Dos proyectos muy diferentes, la comparsa del Chapa y el coro de Luis Rivero, comparten la voluntad de hurgar en la herida abierta en la sociedad por los jueces francamente machistas que se sobrepasan en los interrogatorios ante las mujeres víctimas de la violencia sexista, hasta cubrirlas de estigmas y culpa.
Es curioso, si medimos a los coros de ambos autores sí que hayamos abismos enormes en su música y puesta en escena. El coro del Chapa se antoja robusto y de extraña fuerza interna, y muestra un tango original pero cercano a la raíz. Ya saben que al coro de Luis Rivero le cayó hace tiempo el sambenito de conjunto orquestal proclive al musical de campanillas. A Rivero se le escucha este año dolido por algunos aspectos, sobre todo por las críticas de los adalides de la esencia del tango gaditano. Qué sabe nadie. Leí el otro día que se ha quedado solo ante el peligro, valga la broma, pero a tenor de su actuación en cuartos de final los coristas apenas se resienten. Como otros coros, los artistas circenses y vodevilescos se resarcen con el viento en la cara mediante un derroche de musicalidad e interpretación. Y otros coros, como el de Nandi Villegas, reformulan su tanda de tangos para mayor gloria de la modalidad.

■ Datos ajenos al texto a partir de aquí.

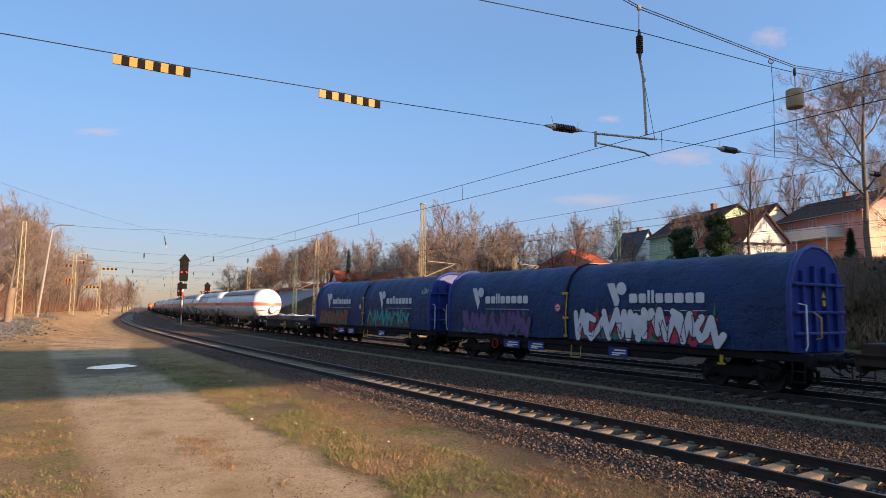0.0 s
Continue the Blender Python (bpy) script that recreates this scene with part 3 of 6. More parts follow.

Un amigo experto en los laberintos carnavalescos sostiene que «si sale a escena un coro deslumbrante, por lo que respecta a la presentación y al popurrí, con unos cuplés sembraos y un estribillo fantástico, y con un conjunto de voces, además, espectacular, pero que flaquea de manera estrepitosa en el tango, pues entonces, simple y llanamente, no hay coro. Todo se derrumba como un castillo de naipes». Oh, Cádiz. Teoría y praxis del tango. Continuará.
Saben aquella copla de Lole y Manuel que decía: «El sol, joven y fuerte, ha vencido a la luna, que se aleja impotente del campo de batalla». En el teatro Falla se escribe cada noche un repertorio universal. El diablo ya no es el mismo, Satanás sólo sirve de divertimento. La soberbia es muy mala. La ley de la calle aguarda. Siempre hay uno que quiere y otro que se deja querer. Para Cádiz y sus satélites, ahora mismo, las noticias son un maniobra de distracción, y el regalo de estar vivo, un motivo de celebración, el rastro que nos delata.